Carpooling. After getting my daughter off to school this morning, I carpooled with Andrew Baker (of the Hilltown CDC) to a meeting of the directors of various Western Massachusetts Community Development Corporations (CDCs). The meeting was in Ware, about 90 minutes from my home in Ashfield.

Presenting. I presented an overview of the common good bank project and made a strong case for CDCs to partner with us to make it happen. Andrew, who has been an active member of our Advisory Board for years now, was of course supportive. John Waite of the Franklin County CDC has also been a supporter of the project. The other CDC directors asked some good questions and expressed some reservations. I see this as a first step in several longer discussions. I will give each of them a call sometime soon.
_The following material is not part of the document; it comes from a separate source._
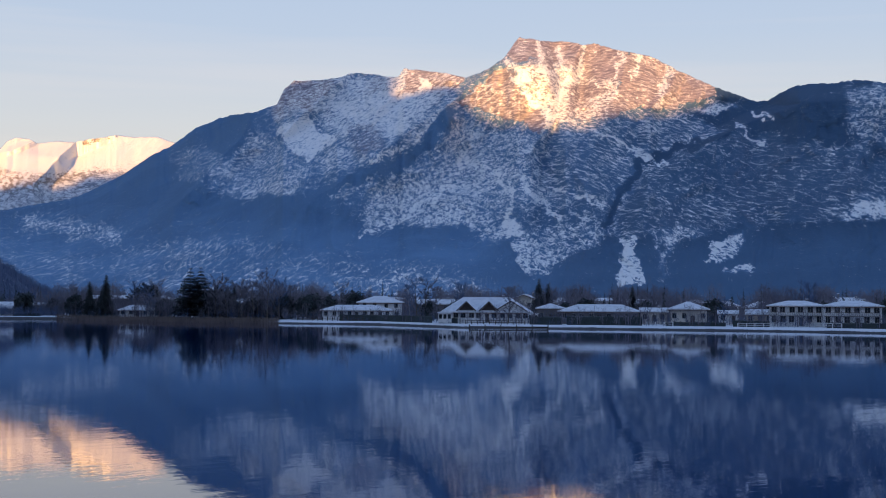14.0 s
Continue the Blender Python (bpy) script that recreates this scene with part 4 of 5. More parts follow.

Before driving the hour and a half back, I answered some emails and accepted the Quaboag CDC’s invitation to sit in on the meeting while we all had a tasty lunch. Andrew and I had some good conversations both coming and going.

The Day Shot. Getting back to my home office around 2:30, I handled a few more communications, spent a few minutes discussing a minor glitch in our solar hot water installation with Gary Clark (of Clark Sustainable Energy), threw the frisbee around with my daughter for a few minutes, then dashed off (in the car) again to make an evening presentation to the Warwick Select Board, in another far-flung corner of the Pioneer Valley.

Getting Lost. I followed my Google Map instructions easily until I got to “Turn right on Warwick Road” in Northfield. Each road had a sign. I stopped twice for directions, but the two locals I asked didn’t know. I drove all the way to New Hampshire, but no road was called “Warwick Road”.

I went back into town and asked where the nearest gas station was, because by this time I was running low and hadn’t seen one for half an hour. A kind person at the video rental place told me that Warwick’s station would be closed and Northfield’s had been sold to a corporation, which closed it last week because it was unprofitable (leaving Northfielders and me hoist(ed) with the very profit-motivated petard we’re working to defuse!). I had to backtrack all the way to Bernardston, which would mean being at least 45 minutes late for the Select Board meeting.

I was also starting to ask myself what the heck I was doing driving two hours to talk to people who see themselves (with some truth) as powerless public servants rather than as community leaders. I cut my losses and came home, arriving at 7:30pm, with apologies to Warwick’s town officials.

Lesson from the day: I will travel henceforth only to meet with potential investors. We have several strong partnerships already. Additional partnerships can be arranged by phone and email or not at all — the success rate is not worth the travel time it takes.